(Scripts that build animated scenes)
▬▬▬
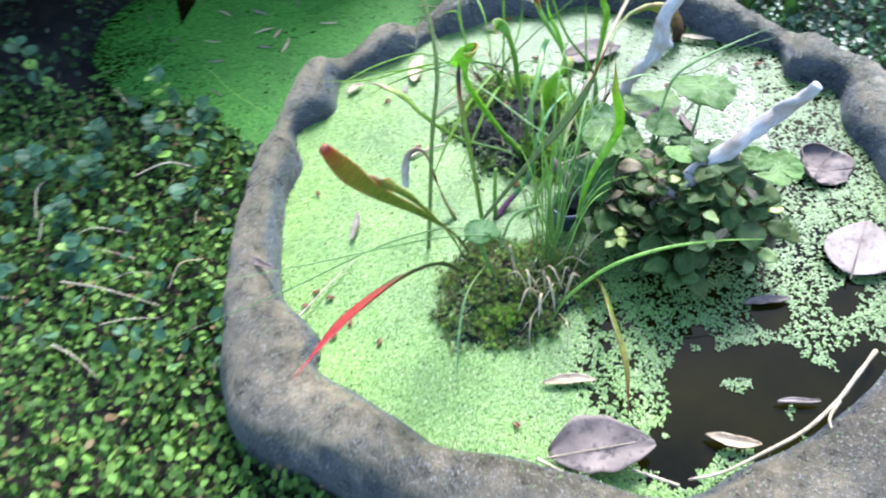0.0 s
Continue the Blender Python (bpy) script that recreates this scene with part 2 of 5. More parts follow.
def throat_material():
    """Inside of a pitcher: green far wall, cream floor towards the spout, a dark red stain between the two."""
    m, n, l, b = material("pitcher_throat", 0.4, 0.4)
    nz = noise_node(n, l, 330, 4)

    def math_node(op, a, c, d=0.0):
        k = n.new("ShaderNodeMath")
        k.operation = op
        for i, v in enumerate((a, c, d)):
            if isinstance(v, float):
                k.inputs[i].default_value = v
            else:
                l.new(v, k.inputs[i])
        return k.outputs[0]

    def band(source, stops):
        r = ramp(n, [(p, (v,) * 3) for p, v in stops])
        l.new(source, r.inputs[0])
        return r.outputs[0]

    across, deep = along(n, l, "X"), along(n, l)
    wobble = math_node("MULTIPLY_ADD", nz.outputs[0], 0.2, -0.1)
    slope = math_node("MULTIPLY_ADD", across, -0.22, deep)
    line = math_node("ADD", slope, wobble)
    right = math_node("ADD", across, wobble)
    cream = math_node("MULTIPLY", band(line, [(0.58, 1.0), (0.66, 0.0)]), band(right, [(0.3, 0.0), (0.42, 1.0)]))
    red = math_node("MULTIPLY", band(line, [(0.5, 0.0), (0.56, 1.0), (0.62, 1.0), (0.68, 0.0)]), band(right, [(0.5, 0.0), (0.62, 1.0), (0.9, 1.0), (0.97, 0.3)]))
    pink = math_node("MULTIPLY", band(line, [(0.3, 0.0), (0.52, 0.7)]), band(right, [(0.3, 1.0), (0.8, 0.2)]))
    floor_col = ramp(n, [(0.35, (0.62, 0.5, 0.2)), (0.6, (0.74, 0.66, 0.34))])
    l.new(nz.outputs[0], floor_col.inputs[0])
    flesh = mix_color(n, l, pink, floor_col.outputs[0], (0.62, 0.36, 0.22))
    c = mix_color(n, l, cream, (0.2, 0.42, 0.03), flesh)
    c = mix_color(n, l, red, c, (0.3, 0.035, 0.018))
    l.new(c, b.inputs["Base Color"])
    bump(n, l, b, nz.outputs[0], 0.3, 0.0004)
    t = n.new("ShaderNodeBsdfTranslucent")
    l.new(c, t.inputs[0])
    ms = n.new("ShaderNodeMixShader")
    ms.inputs[0].default_value = 0.35
    l.new(b.outputs[0], ms.inputs[1])
    l.new(t.outputs[0], ms.inputs[2])
    l.new(ms.outputs[0], n["Material Output"].inputs[0])
    return m


STRAW, RED, BLACKISH = (0.42, 0.33, 0.17), (0.4, 0.035, 0.025), (0.035, 0.022, 0.02)
M = {}
M["stone"] = rim_material()
M["water"] = water_material()
M["wood"] = wood_material()
M["soil"] = two_scale("wet_soil", (0.008, 0.007, 0.006), (0.02, 0.016, 0.012), (0.04, 0.033, 0.024), 14, 160, 0.85, 0.8, 0.004, 0.2)
M["peat"] = two_scale("wet_peat", (0.003, 0.003, 0.004), (0.009, 0.009, 0.009), (0.03, 0.033, 0.02), 60, 420, 0.38, 1.0, 0.01, 0.4)
M["duckweed"] = island_mat("duckweed", [(0.0, (0.078, 0.152, 0.038)), (0.4, (0.14, 0.232, 0.064)), (0.85, (0.2, 0.3, 0.1)), (1.0, (0.28, 0.38, 0.15))], 0.42, 0.25, 0.55)
M["duckweed_fresh"] = island_mat("fresh_duckweed", [(0.0, (0.105, 0.23, 0.036)), (0.4, (0.185, 0.345, 0.062)), (0.85, (0.275, 0.435, 0.1)), (1.0, (0.41, 0.51, 0.2))], 0.42, 0.25, 0.5)
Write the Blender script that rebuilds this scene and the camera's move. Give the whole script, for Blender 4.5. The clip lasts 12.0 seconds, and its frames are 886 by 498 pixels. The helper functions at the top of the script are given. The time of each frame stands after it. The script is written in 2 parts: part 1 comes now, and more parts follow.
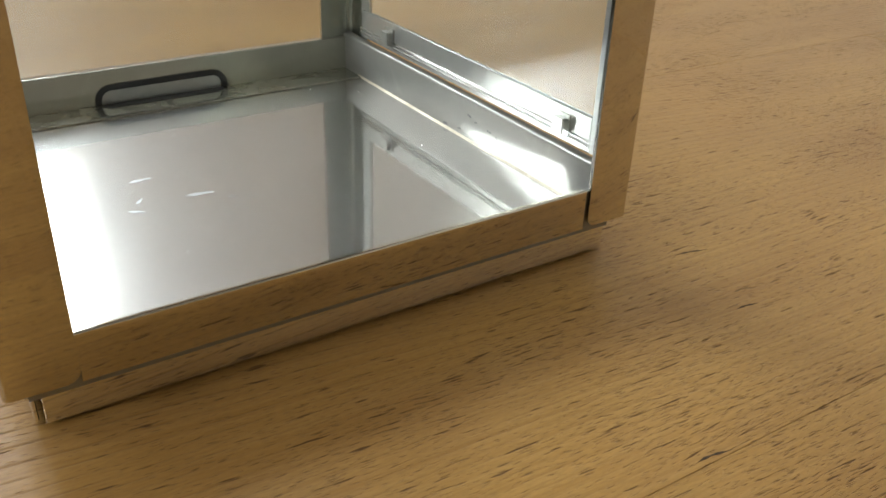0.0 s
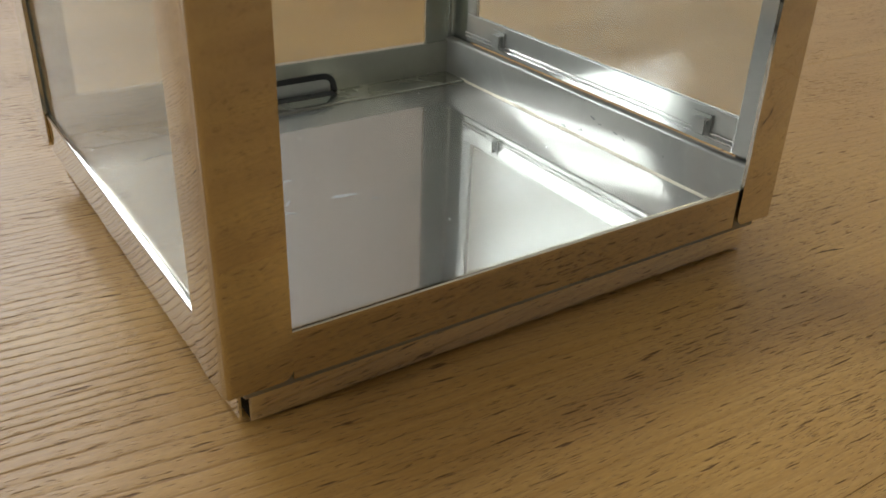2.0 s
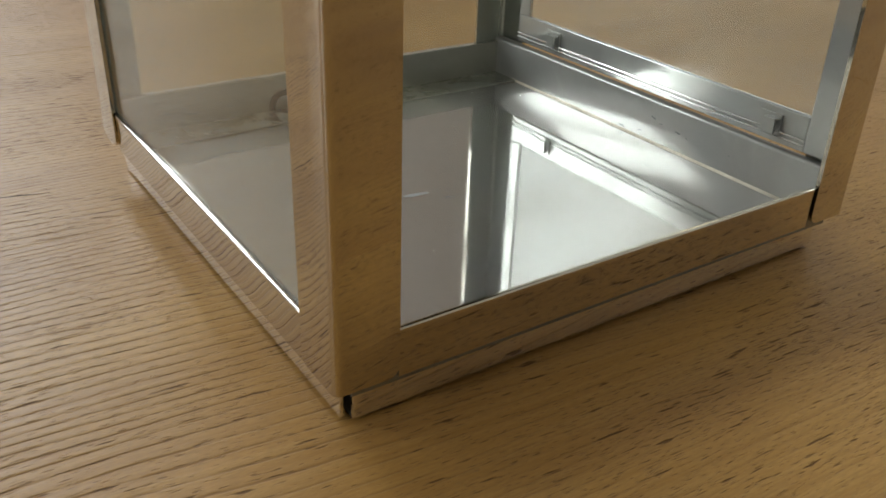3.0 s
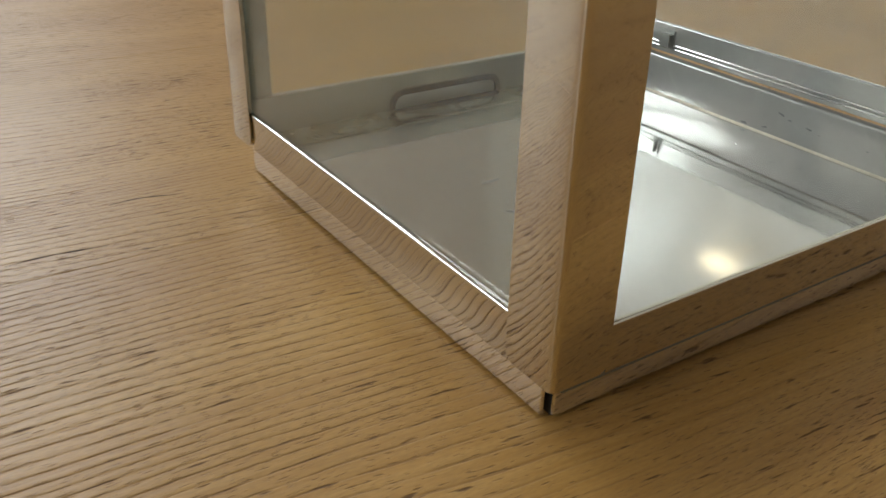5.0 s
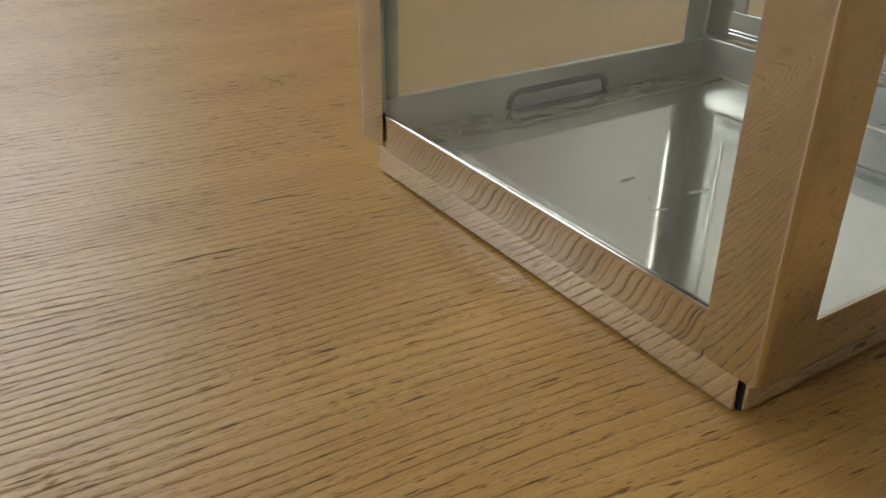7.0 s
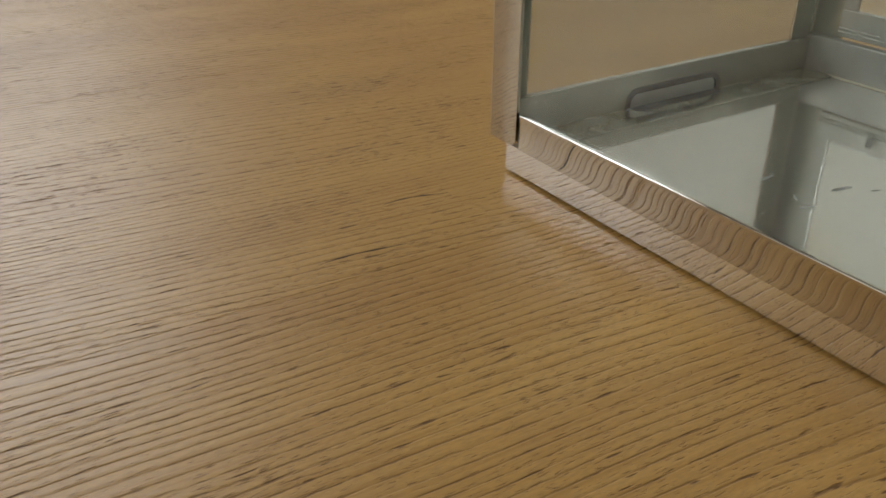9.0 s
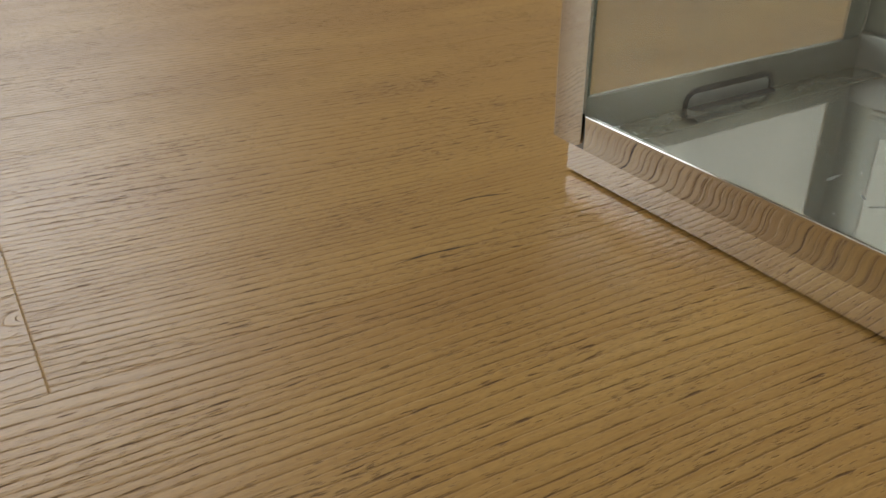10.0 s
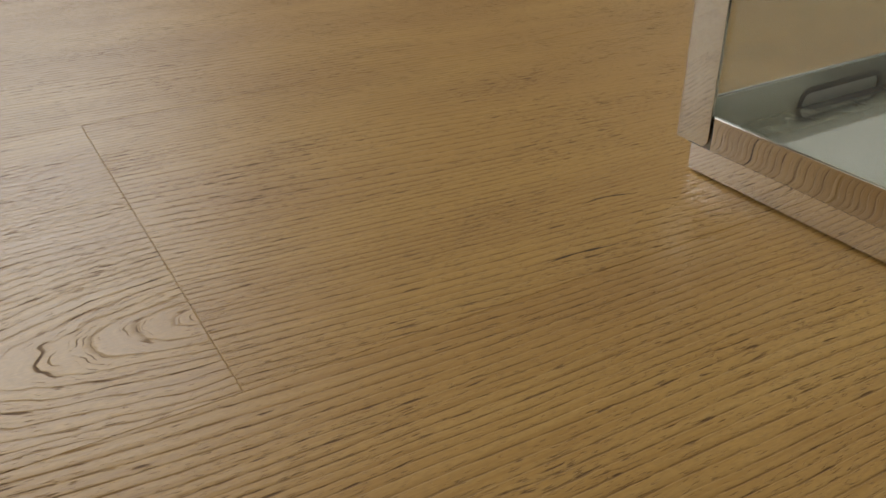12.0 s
▬▬▬
SHORT PROBLEM: Skip every picture and transcribe the data above exactly.

SOLUTION TO THIS TASK:
0.0 s
Continue the Blender Python (bpy) script that recreates this scene with part 2 of 5. More parts follow.
def throat_material():
    """Inside of a pitcher: green far wall, cream floor towards the spout, a dark red stain between the two."""
    m, n, l, b = material("pitcher_throat", 0.4, 0.4)
    nz = noise_node(n, l, 330, 4)

    def math_node(op, a, c, d=0.0):
        k = n.new("ShaderNodeMath")
        k.operation = op
        for i, v in enumerate((a, c, d)):
            if isinstance(v, float):
                k.inputs[i].default_value = v
            else:
                l.new(v, k.inputs[i])
        return k.outputs[0]

    def band(source, stops):
        r = ramp(n, [(p, (v,) * 3) for p, v in stops])
        l.new(source, r.inputs[0])
        return r.outputs[0]

    across, deep = along(n, l, "X"), along(n, l)
    wobble = math_node("MULTIPLY_ADD", nz.outputs[0], 0.2, -0.1)
    slope = math_node("MULTIPLY_ADD", across, -0.22, deep)
    line = math_node("ADD", slope, wobble)
    right = math_node("ADD", across, wobble)
    cream = math_node("MULTIPLY", band(line, [(0.58, 1.0), (0.66, 0.0)]), band(right, [(0.3, 0.0), (0.42, 1.0)]))
    red = math_node("MULTIPLY", band(line, [(0.5, 0.0), (0.56, 1.0), (0.62, 1.0), (0.68, 0.0)]), band(right, [(0.5, 0.0), (0.62, 1.0), (0.9, 1.0), (0.97, 0.3)]))
    pink = math_node("MULTIPLY", band(line, [(0.3, 0.0), (0.52, 0.7)]), band(right, [(0.3, 1.0), (0.8, 0.2)]))
    floor_col = ramp(n, [(0.35, (0.62, 0.5, 0.2)), (0.6, (0.74, 0.66, 0.34))])
    l.new(nz.outputs[0], floor_col.inputs[0])
    flesh = mix_color(n, l, pink, floor_col.outputs[0], (0.62, 0.36, 0.22))
    c = mix_color(n, l, cream, (0.2, 0.42, 0.03), flesh)
    c = mix_color(n, l, red, c, (0.3, 0.035, 0.018))
    l.new(c, b.inputs["Base Color"])
    bump(n, l, b, nz.outputs[0], 0.3, 0.0004)
    t = n.new("ShaderNodeBsdfTranslucent")
    l.new(c, t.inputs[0])
    ms = n.new("ShaderNodeMixShader")
    ms.inputs[0].default_value = 0.35
    l.new(b.outputs[0], ms.inputs[1])
    l.new(t.outputs[0], ms.inputs[2])
    l.new(ms.outputs[0], n["Material Output"].inputs[0])
    return m


STRAW, RED, BLACKISH = (0.42, 0.33, 0.17), (0.4, 0.035, 0.025), (0.035, 0.022, 0.02)
M = {}
M["stone"] = rim_material()
M["water"] = water_material()
M["wood"] = wood_material()
M["soil"] = two_scale("wet_soil", (0.008, 0.007, 0.006), (0.02, 0.016, 0.012), (0.04, 0.033, 0.024), 14, 160, 0.85, 0.8, 0.004, 0.2)
M["peat"] = two_scale("wet_peat", (0.003, 0.003, 0.004), (0.009, 0.009, 0.009), (0.03, 0.033, 0.02), 60, 420, 0.38, 1.0, 0.01, 0.4)
M["duckweed"] = island_mat("duckweed", [(0.0, (0.078, 0.152, 0.038)), (0.4, (0.14, 0.232, 0.064)), (0.85, (0.2, 0.3, 0.1)), (1.0, (0.28, 0.38, 0.15))], 0.42, 0.25, 0.55)
M["duckweed_fresh"] = island_mat("fresh_duckweed", [(0.0, (0.105, 0.23, 0.036)), (0.4, (0.185, 0.345, 0.062)), (0.85, (0.275, 0.435, 0.1)), (1.0, (0.41, 0.51, 0.2))], 0.42, 0.25, 0.5)
Write the Blender script that rebuilds this scene and the camera's move. Give the whole script, for Blender 4.5. The clip lasts 12.0 seconds, and its frames are 886 by 498 pixels. The helper functions at the top of the script are given. The time of each frame stands after it. The script is written in 2 parts: part 1 comes now, and more parts follow.
0.0 s
2.0 s
3.0 s
5.0 s
7.0 s
9.0 s
10.0 s
12.0 s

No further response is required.